Close to my Skin

7 02 2010

Thinking of the title to this new post I turned on my iTunes player and now listening to Accent Mix by vmix.fm The first song that came on is by Big Sexy and the title is Close to my Skin. Not entirely far from what I had in mind, I am writing right now about another crossroad in my life. The past few days have been challenging and interesting. I thought about my dreams as a child, I thought about why I am here where I am right now, I think about what’s going to happen to me in the future. I think about the long lost love I had that I wish that was still close to my skin.

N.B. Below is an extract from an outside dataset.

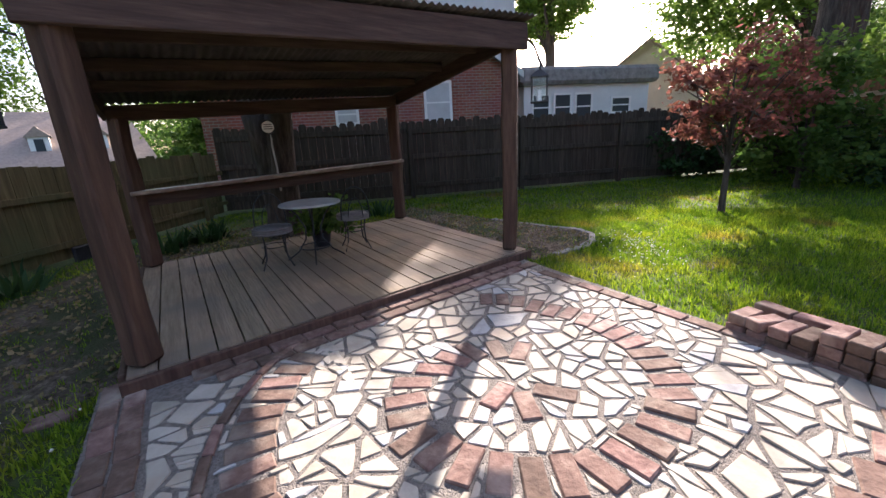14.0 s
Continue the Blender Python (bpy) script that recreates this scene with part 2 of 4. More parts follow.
M_IRIS = material("iris_blade", [(0.04, 0.12, 0.04), (0.078, 0.185, 0.062), (0.20, 0.31, 0.13)], 3.0, 0.5, 0, island=0.3, spec=0.1, through_light=0.25)
M_IRIS_PALE = material("pale_iris_blade", [(0.22, 0.29, 0.17), (0.34, 0.38, 0.24)], 3.0, 0.5, 0, island=0.25, spec=0.1, through_light=0.25)
M_LILY = material("daylily_blade", [(0.05, 0.105, 0.014), (0.09, 0.16, 0.024), (0.18, 0.22, 0.05)], 3.0, 0.5, 0, island=0.3, spec=0.1, through_light=0.3)
M_RED = material("red_painted_siding", [(0.34, 0.02, 0.035), (0.42, 0.03, 0.05)], 1.2, 0.6, 0.1)
M_WHITE = material("white_paint", [(0.72, 0.72, 0.70), (0.82, 0.82, 0.80)], 3.0, 0.6, 0.05)
M_SIDING = material("pale_siding", [(0.60, 0.62, 0.62), (0.70, 0.72, 0.72)], 2.0, 0.7, 0.05)
M_SHINGLE = material("grey_shingle", [(0.16, 0.16, 0.165), (0.25, 0.25, 0.25), (0.33, 0.33, 0.33)], 7.0, 0.95, 0.5)
M_SHINGLE_TAN = material("brown_shingle", [(0.25, 0.19, 0.15), (0.36, 0.28, 0.23)], 7.0, 0.95, 0.4)
M_BEIGE = material("beige_siding", [(0.50, 0.43, 0.33), (0.60, 0.52, 0.42)], 2.0, 0.8, 0.1)
M_WALLBRICK = brick_material("red_brick_wall", (0.38, 0.135, 0.095), (0.28, 0.095, 0.07), (0.36, 0.31, 0.27))
M_PANE = plain("dark_window_pane", (0.05, 0.06, 0.07), 0.08)
M_BLIND = material("pale_blind", [(0.45, 0.46, 0.46), (0.56, 0.57, 0.57)], 3.0, 0.7, 0.0)
M_GLASS = glass_material("lantern_glass")
M_BLUE = material("blue_plastic", [(0.003, 0.006, 0.075), (0.005, 0.009, 0.11)], 5.0, 0.6, 0.0, spec=0.15)
M_SEAT = material("grey_seat_pad", [(0.11, 0.105, 0.10), (0.17, 0.165, 0.16)], 30.0, 0.8, 0.3)
M_BLUE_WORN = material("worn_blue_plastic", [(0.03, 0.04, 0.17), (0.10, 0.12, 0.28), (0.30, 0.32, 0.45)], 60.0, 0.5, 0.0)
M_BLACK = material("black_plastic", [(0.012, 0.012, 0.016), (0.03, 0.03, 0.036)], 9.0, 0.5, 0.2)
M_FOUND = material("grey_block", [(0.16, 0.15, 0.14), (0.24, 0.23, 0.215)], 5.0, 0.9, 0.4)
M_LEAFSTONE = material("grey_cast_stone", [(0.12, 0.12, 0.118), (0.20, 0.20, 0.195), (0.28, 0.28, 0.27)], 16.0, 0.85, 0.8)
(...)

For the past 2 years, my life has been in traveling mode. I have never felt like this before but now its pretty clear that I have to find my way home. But what is home for someone like me? I’m a product of a broken family. It is painful to write these things on a blog but even after all these years there are a few people that really know who I am. As an indie artist, I am able to support the music production and the music promotion through a job I used to have in the finance industry in Los Angeles. After the meltdown of the company I worked for, and many others, the plans have turned into nothing but just something I talk about. Ideas have turned into an invisible cloud of smoke. I’m trying to hang on as tough as I can. There are times when I want to make myself breakdown but even doing that feels exactly like a struggle.

Music gives me an opportunity to escape. It gives me serenity and hope. It gives me the chance to enjoy myself as I continue life against all odds. It makes me feel old and new emotions. It makes me want to explode. Like a brown paper bag, I wish I can be recycled so I can reach my full potential. Use me. Carry me to your home.